La peculiaridad de Shiva Baby es que los latidos de su corazón oscuro y ansioso se registran siempre en un espacio reducido, por un tiempo acotado: los traumas de toda una etapa de la vida condensados en el perímetro de una casa residencial. Y la mayor destreza de Seligman es su capacidad para manipular la puesta en escena y escapar a las formas automatizadas de las sitcoms televisivas. Así, compone una sensación de lugar; utiliza el montaje para enlazar distintos personajes y situaciones paralelas; erige la comedia y la tensión dramática con la precisión de un reloj de bolsillo.

En una de la escenas más logradas, el film pone en juego todos sus nervios desde un ritmo exasperante: Danielle es acorralada por un grupo de señoras que quiere saber todo sobre su vida, pero ella no puede dejar de pensar en su amante secreto que apareció de sorpresa en la reunión. Y el montaje gira hacia todos lados, como si experimentara un trastorno de atención: la mirada perdida de Danielle, los primeros planos de las mujeres que la bombardean a preguntas (con sus cabezas monstruosas, infladas y flotantes), la imagen distante del amante sosteniendo a su bebé en la otra punta de la habitación. Todo mientras el niño entra en erupción y su llanto hace estallar la escena en un clímax dramático.  

Esa forma de comedia de la ansiedad, con sus bordes de suspenso, mueven la película por una zona que Seligman controla con comodidad. Se trata de una atmósfera del grotesco, casi pesadillesca, cuya saturación por momentos devora la posibilidad de empatizar con la vulnerabilidad de los personajes antes que regodearse en su humillación. 

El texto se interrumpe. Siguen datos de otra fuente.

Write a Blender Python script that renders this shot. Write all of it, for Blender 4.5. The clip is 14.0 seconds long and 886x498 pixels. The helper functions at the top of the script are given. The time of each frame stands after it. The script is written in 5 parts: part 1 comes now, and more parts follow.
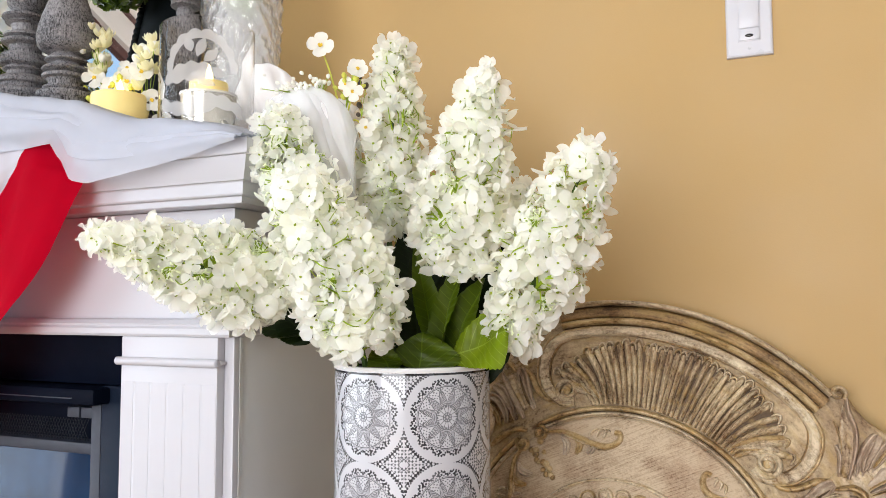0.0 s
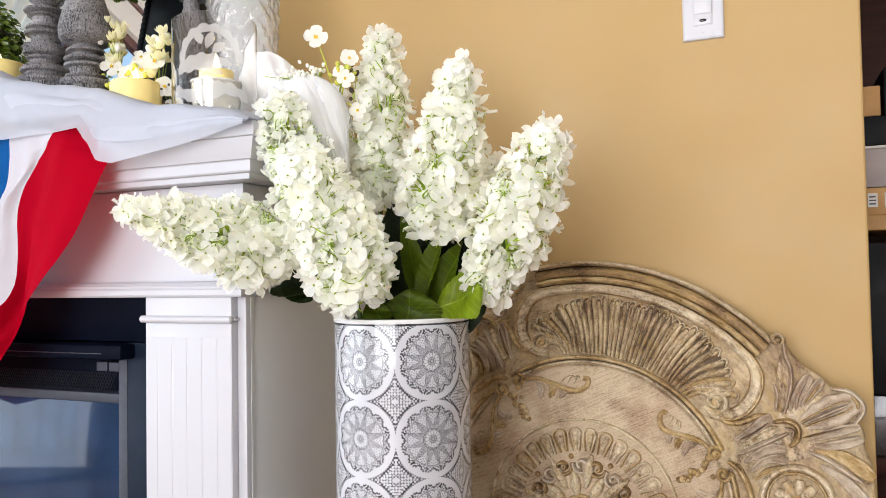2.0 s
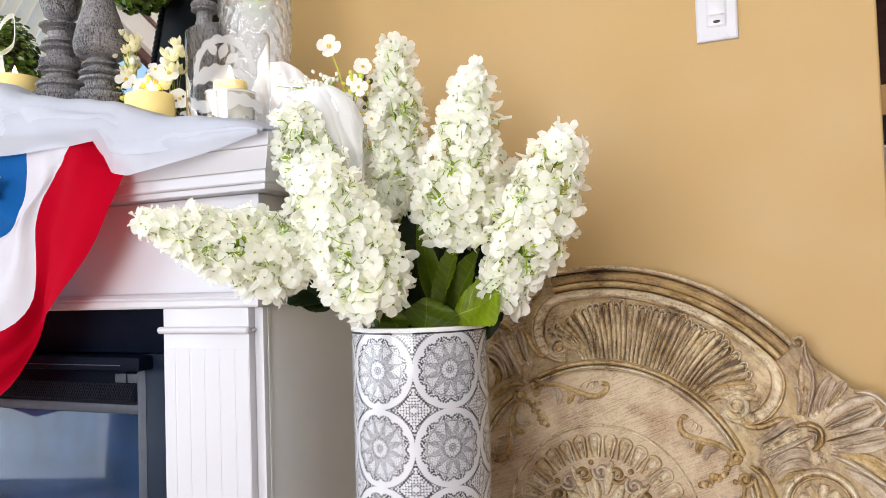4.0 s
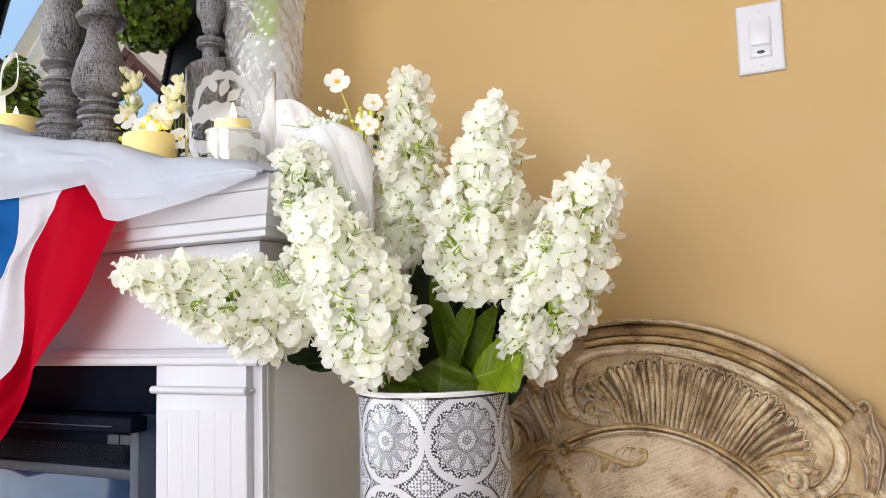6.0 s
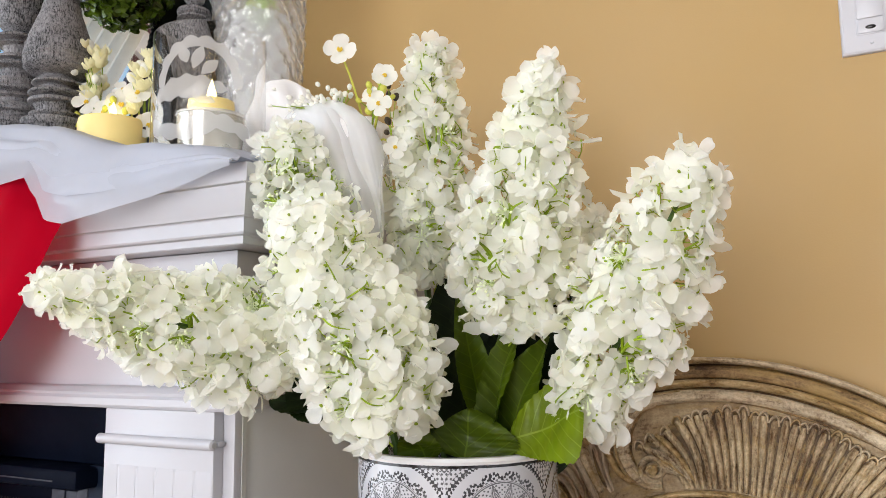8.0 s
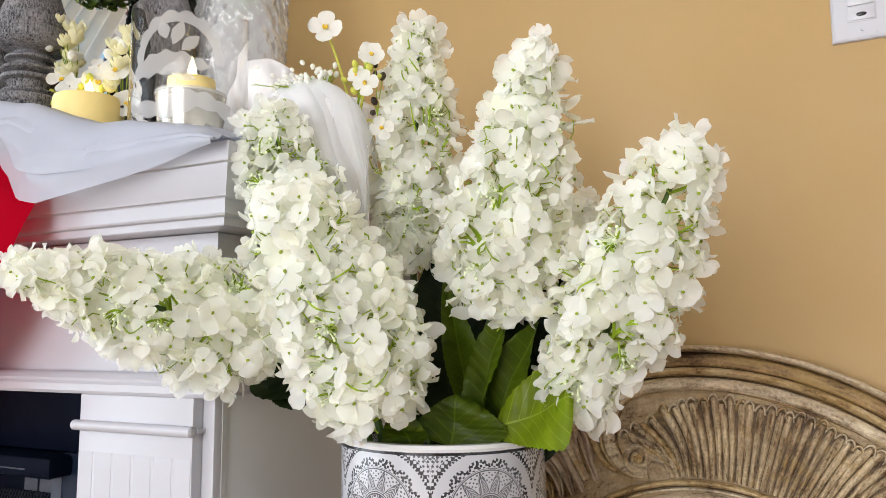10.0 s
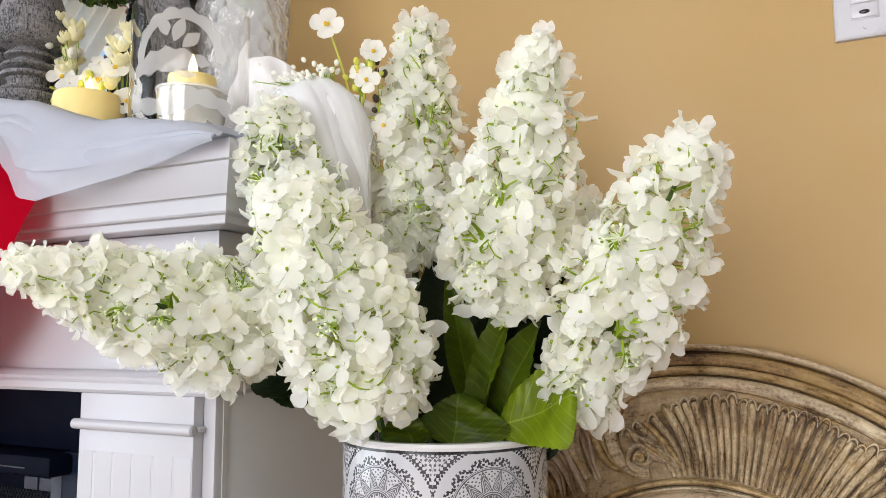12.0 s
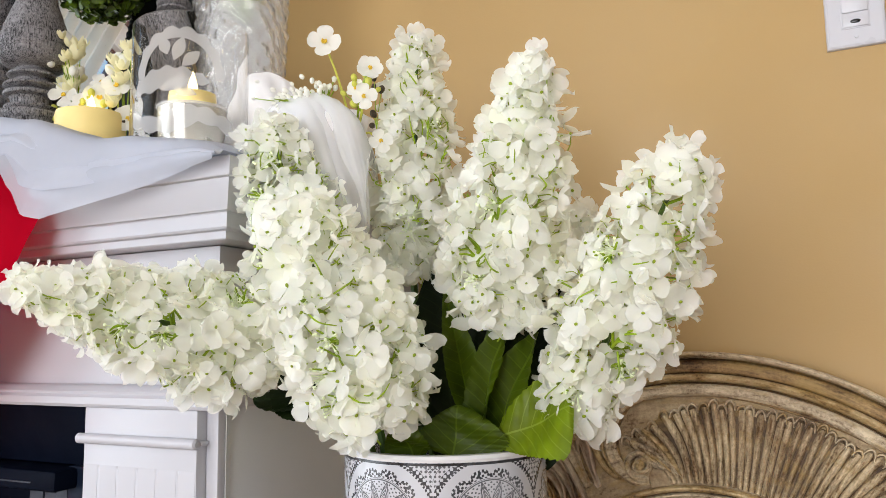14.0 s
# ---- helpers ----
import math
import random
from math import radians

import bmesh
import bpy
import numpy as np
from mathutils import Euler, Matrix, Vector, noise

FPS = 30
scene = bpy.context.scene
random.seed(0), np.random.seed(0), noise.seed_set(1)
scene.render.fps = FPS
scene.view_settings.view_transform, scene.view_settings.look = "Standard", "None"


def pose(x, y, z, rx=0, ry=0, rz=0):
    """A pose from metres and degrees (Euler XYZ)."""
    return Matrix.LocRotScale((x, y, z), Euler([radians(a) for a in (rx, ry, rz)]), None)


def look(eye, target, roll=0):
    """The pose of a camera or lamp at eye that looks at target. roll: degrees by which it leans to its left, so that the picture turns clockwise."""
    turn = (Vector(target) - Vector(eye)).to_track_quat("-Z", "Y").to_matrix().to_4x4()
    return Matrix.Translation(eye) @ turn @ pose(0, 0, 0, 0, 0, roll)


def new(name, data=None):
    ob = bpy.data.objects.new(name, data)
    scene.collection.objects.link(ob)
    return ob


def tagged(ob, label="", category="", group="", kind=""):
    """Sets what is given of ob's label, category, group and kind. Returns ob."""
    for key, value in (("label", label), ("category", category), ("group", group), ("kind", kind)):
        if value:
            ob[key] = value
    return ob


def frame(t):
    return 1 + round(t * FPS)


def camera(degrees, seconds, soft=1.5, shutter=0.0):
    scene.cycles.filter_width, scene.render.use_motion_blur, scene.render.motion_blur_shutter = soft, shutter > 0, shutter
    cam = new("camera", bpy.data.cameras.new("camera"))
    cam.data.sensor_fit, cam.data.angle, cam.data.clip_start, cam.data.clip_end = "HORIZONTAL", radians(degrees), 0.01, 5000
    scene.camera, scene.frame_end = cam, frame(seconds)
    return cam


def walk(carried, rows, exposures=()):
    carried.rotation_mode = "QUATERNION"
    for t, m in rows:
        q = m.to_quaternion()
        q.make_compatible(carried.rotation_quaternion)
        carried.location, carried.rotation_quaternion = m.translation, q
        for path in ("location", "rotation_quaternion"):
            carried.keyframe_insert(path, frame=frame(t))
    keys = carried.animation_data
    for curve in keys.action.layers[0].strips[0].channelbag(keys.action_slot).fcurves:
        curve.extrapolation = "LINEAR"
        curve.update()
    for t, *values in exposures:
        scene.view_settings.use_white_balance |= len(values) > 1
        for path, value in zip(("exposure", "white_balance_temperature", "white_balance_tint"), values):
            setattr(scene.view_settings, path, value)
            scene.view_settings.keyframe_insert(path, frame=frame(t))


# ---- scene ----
# ================= camera =================
cam = camera(60.3, 14.0, soft=0.6)
METRES, EYE, TURN = 0.577, 0.8, 23.4
ROWS = [
    (0.0, 0.0, 0.0, 0.0, 0.02, 4.14, 0.22),
    (0.5, 0.0004, -0.0566, -0.0123, -0.18, 3.3, 0.28),
    (1.0, -0.0014, -0.1215, -0.0113, -0.29, 2.65, 0.42),
    (1.5, 0.0069, -0.191, -0.011, -0.33, 2.19, 0.68),
    (2.0, 0.0283, -0.2462, -0.0235, -0.3, 1.87, 1.0),
    (2.5, 0.0327, -0.2501, -0.0222, -0.14, 1.79, 1.31),
    (3.0, 0.0209, -0.2471, -0.0231, 0.12, 1.87, 1.51),
    (5.5, 0.044, -0.1693, 0.0096, 2.1, 4.15, 1.94),
    (6.0, 0.0484, -0.0491, 0.0212, 2.94, 5.31, 1.67),
    (6.5, 0.042, 0.0799, 0.0331, 3.76, 6.43, 1.24),
    (7.0, 0.0193, 0.2118, 0.0327, 4.36, 7.17, 0.87),
    (7.5, 0.0013, 0.3256, 0.0454, 4.56, 7.35, 0.67),
    (8.0, 0.0093, 0.3674, 0.0438, 4.27, 7.16, 0.64),
    (8.5, 0.0018, 0.3783, 0.0369, 3.77, 6.87, 0.63),
    (9.0, 0.0017, 0.3887, 0.0352, 3.15, 6.68, 0.6),
    (11.5, -0.0135, 0.4042, 0.0324, 2.68, 6.42, 0.26),
    (12.0, -0.0091, 0.4037, 0.0326, 2.72, 6.43, 0.3),
    (12.5, -0.0016, 0.4035, 0.0322, 2.75, 6.49, 0.44),
    (13.0, -0.0011, 0.3961, 0.041, 2.81, 6.61, 0.64),
    (13.5, -0.0014, 0.3843, 0.0448, 2.88, 6.74, 0.82),
    (14.0, -0.0015, 0.3845, 0.0435, 2.92, 6.86, 0.96),
]
EXPOSURES = [(0.0, -0.27), (1.0, -0.24), (3.0, -0.14), (5.5, -0.2), (6.5, -0.33), (9.0, -0.45), (14.0, -0.47)]
walk(cam, [(t, pose(0, 0, EYE, 0, 0, TURN) @ pose(METRES * x, METRES * y, METRES * z, 90 + pitch, roll, yaw)) for t, x, y, z, yaw, pitch, roll in ROWS], EXPOSURES)

scene.cycles.diffuse_bounces, scene.cycles.max_bounces = 12, 20

# ================= world and light =================
world = bpy.data.worlds.new("daylight")
scene.world = world
world.use_nodes = True
wn = world.node_tree
sky = wn.nodes.new("ShaderNodeTexSky")
sky.sky_type, sky.sun_disc = "NISHITA", False
sky.sun_elevation, sky.sun_rotation = radians(48), radians(-60)
wn.nodes["Background"].inputs[1].default_value = 0.15
wn.links.new(sky.outputs[0], wn.nodes["Background"].inputs[0])


def area(name, eye, target, sx, sy, watts, color):
    data = bpy.data.lights.new(name, "AREA")
    data.shape, data.size, data.size_y, data.energy, data.color = "RECTANGLE", sx, sy, watts, color
    ob = new(name, data)
    ob.matrix_world = look(eye, target)
    return ob


area("window_light_left", (-3.05, -0.75, 1.15), (0, -0.45, 1.0), 2.9, 2.0, 90, (0.86, 0.93, 1.0))
area("window_light_rear", (-0.55, -3.25, 1.2), (-0.3, 0.5, 0.9), 2.6, 2.1, 203, (0.96, 0.96, 1.0))

# ================= materials =================


class Ex:
    """A node value with arithmetic, to write procedural patterns as formulas."""

    def __init__(self, tree, socket):
        self.tree, self.socket = tree, socket

    def op(self, kind, *others, clamp=False):
        node = self.tree.nodes.new("ShaderNodeMath")
        node.operation, node.use_clamp = kind, clamp
        for i, v in enumerate((self, *others)):
            if isinstance(v, Ex):
                self.tree.links.new(v.socket, node.inputs[i])
            else:
                node.inputs[i].default_value = v
        return Ex(self.tree, node.outputs[0])

    def __add__(self, o): return self.op("ADD", o)
    def __sub__(self, o): return self.op("SUBTRACT", o)
    def __mul__(self, o): return self.op("MULTIPLY", o)
    def __truediv__(self, o): return self.op("DIVIDE", o)
    def sin(self): return self.op("SINE")
    def cos(self): return self.op("COSINE")
    def abs(self): return self.op("ABSOLUTE")
    def lt(self, o): return self.op("LESS_THAN", o)
    def gt(self, o): return self.op("GREATER_THAN", o)
    def mx(self, o): return self.op("MAXIMUM", o)
    def mn(self, o): return self.op("MINIMUM", o)
    def sq(self): return self.op("POWER", 2.0)
    def root(self): return self.op("SQRT")
    def rnd(self): return self.op("ROUND")
    def near(self, o, w): return (self - o).abs().lt(w)


def shader(name):
    m = bpy.data.materials.new(name)
    m.use_nodes = True
    nt = m.node_tree
    return m, nt, nt.nodes["Principled BSDF"]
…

Cuando logra correrse de esa propensión, el film descubre su costado más sensible: que Danielle, una millenial educada al ritmo de las redes sociales y de las marchas feministas, realmente quiere encontrar una forma de vida distinta a los modos más tradicionales de su familia y su comunidad religiosa. “No puedes mantenerte toda la vida trabajando como niñera”, le dice el padre, “tarde o temprano tendrás que elegir una cosa u otra”. Y Danielle quiere elegir algo, sólo que no sabe exactamente qué cosa. Esa es su tragedia silenciosa.